• What is meant by poverty in Malaysia?
• What is the current state and trend of poverty in Perak Darul Ridzuan?
• How Perak Darul Ridzuan performs in terms of poverty eradication?



The question of poverty is one of the central issues in development. Thus, even if there is rapid growth of the economy, the performance of a government in terms of development would still be questionable, if the problem of poverty is not solved or reduced.

Poverty in Malaysia is measured by the Poverty Line Index (PLI). A household is considered poor if its income falls below that line. In 2012, for Peninsular Malaysia, the Poverty Line Income is RM840 in urban areas and RM790 for rural areas.

The economy of Perak Darul Ridzuan is growing quite remarkably over the past decades.
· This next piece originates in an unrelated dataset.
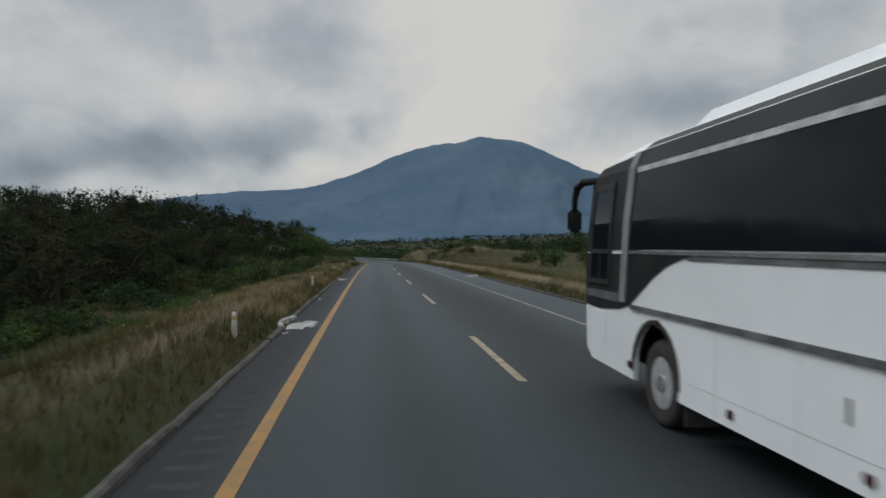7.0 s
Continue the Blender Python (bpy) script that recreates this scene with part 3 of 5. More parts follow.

The real GDP of Perak Darul Ridzuan grew at 6.7% in 2006, 6.7% in 2008, and 5.7% in 2010. In 2012, Perak’s GDP growth is 7.3%, which is among the highest in the country. The question then, does this impressive economic growth associated with reduced poverty?


Overall, poverty rate has been tremendously reduced from 48.6% in 1970 to 1.5% in 2012 (Figure 1). Thus, since 1970, there is a clear trend that poverty has been significantly declining in Perak. In 2012, Perak ranked number eight in terms of poverty rates, while ranked number three in terms of hardcore poverty. Poverty has also decline quite significantly in both the rural and urban areas. Rural poverty has been reduced from 6.0% in 2009 to 2.2% in 2012, while urban poverty has been reduced from 2.1% in 2009 to 1.1 in the same period.

Furthermore, hardcore poverty has also shown a declining trend, i.e. from 6.7% in 1984 to 0.2% in 2012. In the rural areas, hardcore poverty has reduced from 1.0% in 2009 to 0.4% in 2012, while in the urban areas, hardcore poverty has been reduced from 0.3% in 2009 to 0.0% in the same period. In 2012, urban hardcore poverty seems to be wiped out completely.

Based on e-Kasih data, there are a total of 6,772 households which is considered as poor in Perak Darul Ridzuan. In terms of distribution of the poor households, the largest were found in Kinta (1,289), while the smallest is in Kampar (193) (Figure 3).

There are 11,257 households in Perak considered as vulnerable. The largest were found in Kinta district (2,631), while the smallest is in Kampar (223) (Figure 3).


It seems that one of the main poverty problem in Perak is the vulnerable poor. Households considered as vulnerable are relatively high. With a slight decrease in their income, or a slight increase in their expenditure, this group will fall into poverty. For instance, a rise in costs of living, perhaps due to the implementation of GST, would probably increase the number of poor households in Perak.

Besides, as the problem of absolute poverty has been tackled and reduced quite successfully, the problem would shift to relative poverty. This should be of concerned since relative poverty could lead to absolute poverty. Without appropriate strategies and programs, despite all of the effort done to reduce poverty, poverty could rise and persist in Perak. This could happen if other sections of society realize a relatively higher income growth than the poor. Indeed, those who are relatively poor could be driven into absolute poverty, just for the simple reason that others have becoming richer than they were.


The available figures from official records have shown clearly that absolute poverty in Perak has declined impressively, and urban hardcore poverty seems to be wiped out completely. Nonetheless, there is still a need to tackle effectively the problem of rural poverty, which is relatively higher compared to the urban poverty. Poverty eradication programs should be more focused and targeted, should look specifically to “purchasing power”, price of essential goods and utilities.

Even though income of the poor might not fall, the fact that others have becoming richer would make the poor becoming poorer when prices of goods have increased due to the increase in the overall income of the population.